I bet there are many other boardrooms around Silicon Valley who are panicking over this. There's so much pressure to be immediately profitable and show predictable year over year growth. How many have faked user trials or cooked the books in ways that would make Enron blush?
Look at facebook. 1.23 billion active daily users? Really?
And this is published in financial and technical press with precious little skepticism. FB must be happily counting every single incidental embedded bit of javascript that phones home from a facebook logo on an otherwise unrelated site count as an active user. And then some. One in 6 people on the _planet_. Every day. Think about the boldness of saying that with a straight face. But the hype machine is happy to keep echoing that claim.
Well the stakes are a lot lower when it's social media or something. Theranos' problem was that it tried to take the Silicon Valley mentality to medicine, and as we've seen there's a little agency called the FDA that doesn't give a damn how hot or well funded you are. They will crush you into dust if you try to play games.
> There's so much pressure to be immediately profitable
One of Silicon Valley's problems continues to be that there is so little pressure to build a profitable business from early on. It's the exact opposite, they overwhelmingly encourage reckless behavior to chase growth over profit, resulting in almost exclusively extreme binary outcomes (as desired by the VCs).
I'm not sure that's true. It's very easy to build a failed business, but to build an overly hyped failed business, you need a taste of success to point to as indicating you are on a rocket ship ride to trillion dollar valuation.
It's pretty damn easy to create a fictious $100 million transaction with other insiders, then gloss over the details on the balance sheet.
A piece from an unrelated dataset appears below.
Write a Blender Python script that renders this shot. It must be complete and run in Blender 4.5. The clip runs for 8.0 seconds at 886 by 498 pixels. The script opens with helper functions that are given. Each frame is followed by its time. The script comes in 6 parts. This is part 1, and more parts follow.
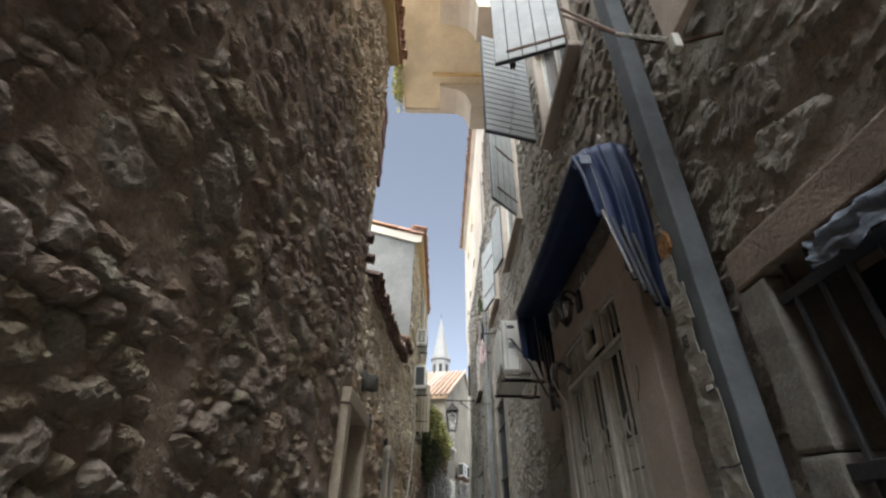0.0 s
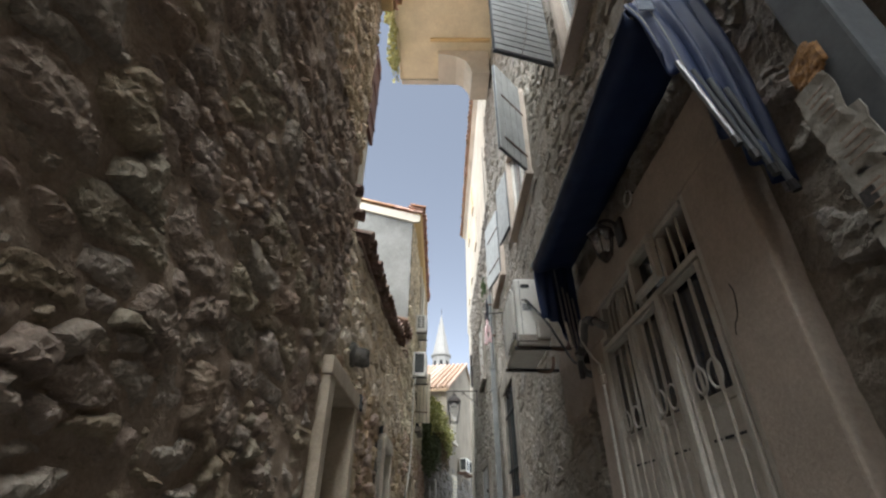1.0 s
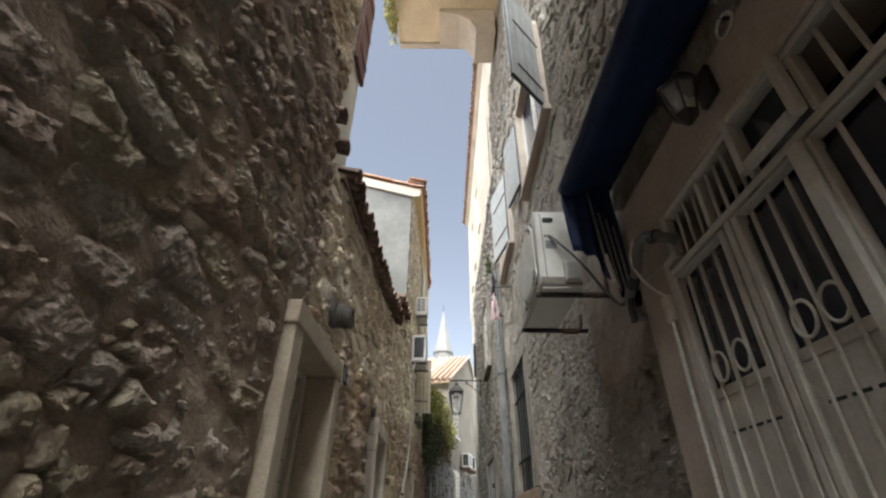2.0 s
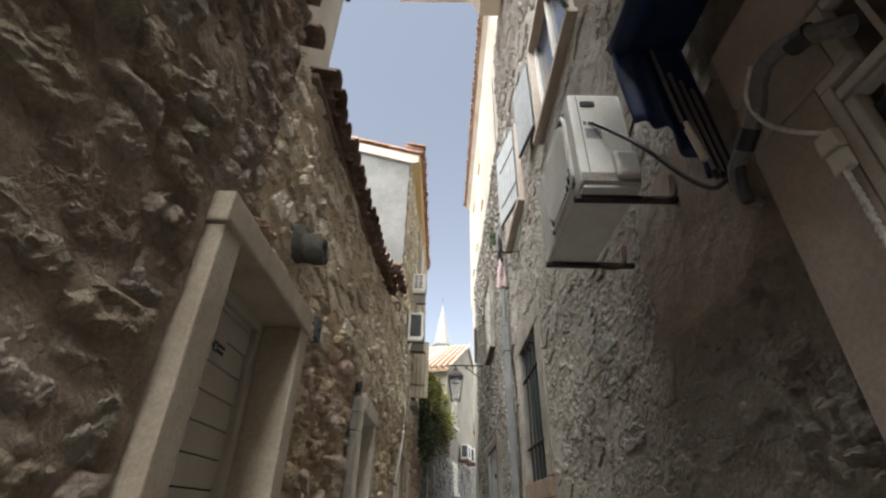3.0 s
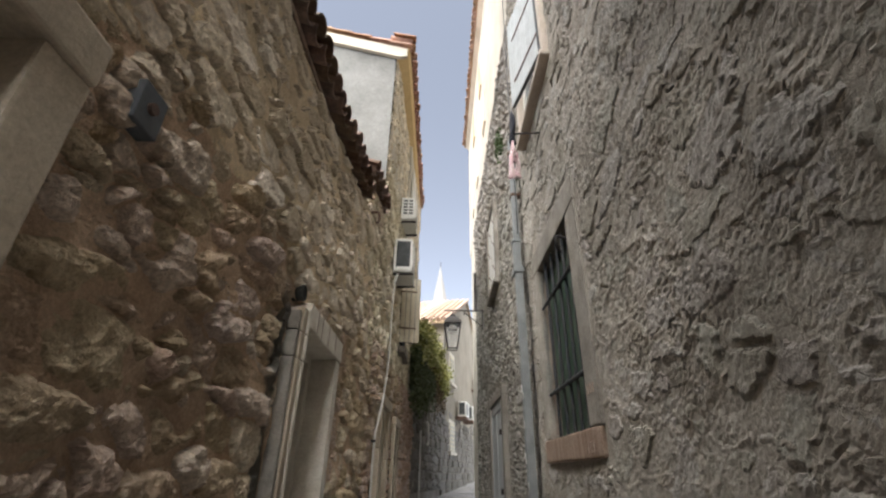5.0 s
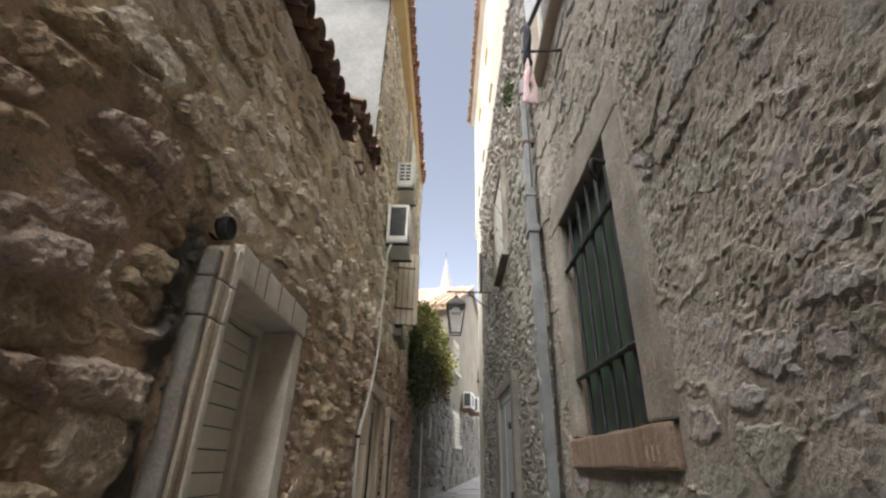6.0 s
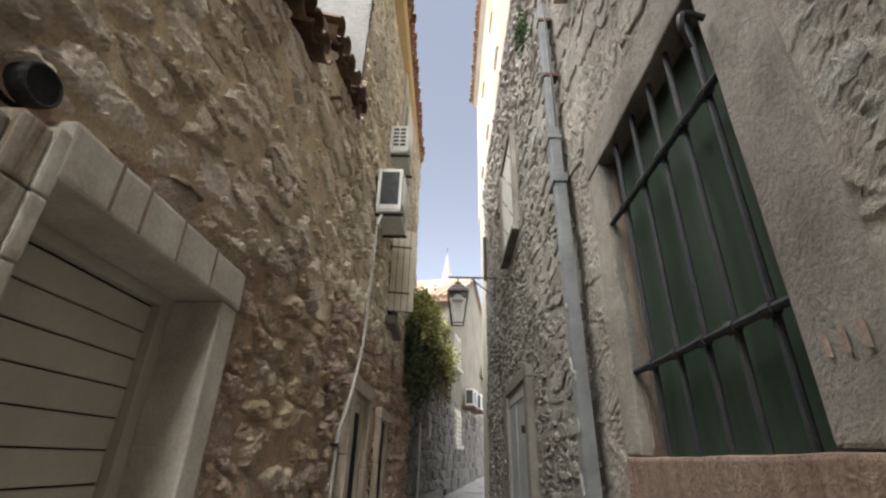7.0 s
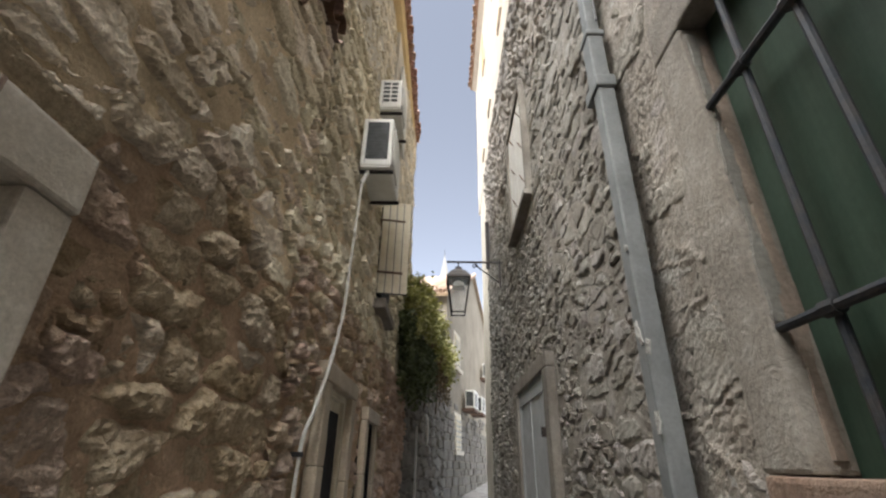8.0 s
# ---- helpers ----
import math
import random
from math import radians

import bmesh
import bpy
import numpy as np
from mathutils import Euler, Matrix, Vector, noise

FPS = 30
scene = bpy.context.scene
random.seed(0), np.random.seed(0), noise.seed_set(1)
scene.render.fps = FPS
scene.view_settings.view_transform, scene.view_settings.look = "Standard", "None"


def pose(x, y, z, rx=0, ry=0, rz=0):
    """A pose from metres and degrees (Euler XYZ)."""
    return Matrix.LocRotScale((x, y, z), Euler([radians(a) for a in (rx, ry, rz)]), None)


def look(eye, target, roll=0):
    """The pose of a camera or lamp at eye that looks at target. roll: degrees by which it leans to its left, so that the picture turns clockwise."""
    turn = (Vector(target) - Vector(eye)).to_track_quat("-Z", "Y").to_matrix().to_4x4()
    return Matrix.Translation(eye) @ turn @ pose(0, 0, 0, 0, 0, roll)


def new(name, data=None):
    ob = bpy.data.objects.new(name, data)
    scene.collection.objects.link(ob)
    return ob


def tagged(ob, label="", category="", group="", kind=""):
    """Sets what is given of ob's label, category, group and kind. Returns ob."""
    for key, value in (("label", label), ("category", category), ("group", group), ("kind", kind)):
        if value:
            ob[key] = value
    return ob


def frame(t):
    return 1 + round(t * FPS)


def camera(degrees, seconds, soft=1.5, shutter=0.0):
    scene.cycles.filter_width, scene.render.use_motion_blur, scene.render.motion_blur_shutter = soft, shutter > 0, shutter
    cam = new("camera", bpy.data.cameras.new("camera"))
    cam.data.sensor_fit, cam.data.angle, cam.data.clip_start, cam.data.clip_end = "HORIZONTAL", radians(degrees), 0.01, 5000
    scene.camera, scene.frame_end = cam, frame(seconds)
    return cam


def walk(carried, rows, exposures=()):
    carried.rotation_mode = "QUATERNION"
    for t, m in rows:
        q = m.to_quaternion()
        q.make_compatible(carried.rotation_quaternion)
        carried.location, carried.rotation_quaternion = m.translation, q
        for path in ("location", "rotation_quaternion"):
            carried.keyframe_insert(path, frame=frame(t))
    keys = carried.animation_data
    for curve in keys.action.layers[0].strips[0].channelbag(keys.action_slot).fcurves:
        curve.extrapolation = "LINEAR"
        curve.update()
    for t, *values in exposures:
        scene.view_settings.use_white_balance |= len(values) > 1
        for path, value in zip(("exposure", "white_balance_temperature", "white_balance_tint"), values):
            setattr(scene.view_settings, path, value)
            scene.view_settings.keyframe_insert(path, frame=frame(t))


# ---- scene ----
cam = camera(89.3, 8.0, soft=2.3)
METRES, EYE, TILT, LEAN, TURN = 8.0, 1.5, 0.0, 0.0, 0.0
ROWS = [
    (0.0, 0.0, 0.0, 0.0, -0.48, 32.08, -0.76),
    (0.5, 0.0009, 0.0576, 0.0007, -0.37, 31.84, -0.72),
    (1.0, -0.0011, 0.1125, 0.0001, -0.3, 31.81, -0.35),
    (1.5, -0.0003, 0.1734, -0.0008, -0.08, 31.74, -0.31),
    (3.0, 0.0016, 0.3654, 0.0008, -0.38, 30.99, -0.99),
    (3.5, 0.0023, 0.4251, 0.0025, -0.59, 30.16, -0.88),
    (4.0, 0.007, 0.4899, 0.0065, -0.46, 28.79, -0.72),
    (4.5, 0.0072, 0.5481, 0.01, -0.71, 27.53, -0.61),
    (5.0, 0.012, 0.6079, 0.011, -0.64, 26.77, -0.97),
    (6.5, 0.0256, 0.8035, 0.0352, 0.29, 25.52, -1.23),
    (7.0, 0.0244, 0.8669, 0.0438, 0.25, 25.4, -1.25),
    (7.5, 0.0256, 0.9309, 0.047, 0.39, 25.72, -1.35),
    (8.0, 0.0211, 0.9962, 0.0498, 0.03, 25.96, -0.89),
]
walk(cam, [(t, pose(0, 0, EYE, TILT, LEAN, TURN) @ pose(METRES * x, METRES * y, METRES * z, 90 + pitch, roll, yaw)) for t, x, y, z, yaw, pitch, roll in ROWS],
     exposures=[(0.0, 1.46, 6000, 7), (2.0, 1.66, 6150, 7), (4.0, 1.76, 6280, 9), (8.0, 1.78, 6320, 10)])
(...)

> It's very easy to build a failed business, but to build an overly hyped failed business, you need a taste of success to point to as indicating you are on a rocket ship ride to trillion dollar valuation.
What does that have to do with Silicon Valley VCs intentionally forcing extreme binary outcomes because they are willing to burn down 98 companies to get 2 huge homeruns? There's no debate to be had, we have a lot of actual data in regards to the industry, which numerous prominent VC firms routinely publish. We also have multiple bubbles worth of history in regards to VC behavior and the general day to day crunchbase or VC funding news type information. There's a non-stop 20+ year history of Silicon Valley VCs doing exactly what I've described, leaving a vast parade of thousands of dead formerly multi-million dollar start-ups in their wake.
> It's pretty damn easy to create a fictious $100 million transaction with other insiders, then gloss over the details on the balance sheet.
I have no idea what you're talking about or how that pertains to what I said.
I think you are actually agreeing with me to some extent, that SV is based (partly? Largely?) on funny money.
I'm just pointing out that in addition to that, insider dealing and cooked books play a greater role in the funny money economy than anyone likes to talk about.
My (limited) contact with the VC biotech world is more than enough to stay well away from it. It is, by and large, scientifically bankrupt outside of more traditional pharma and ag stuff.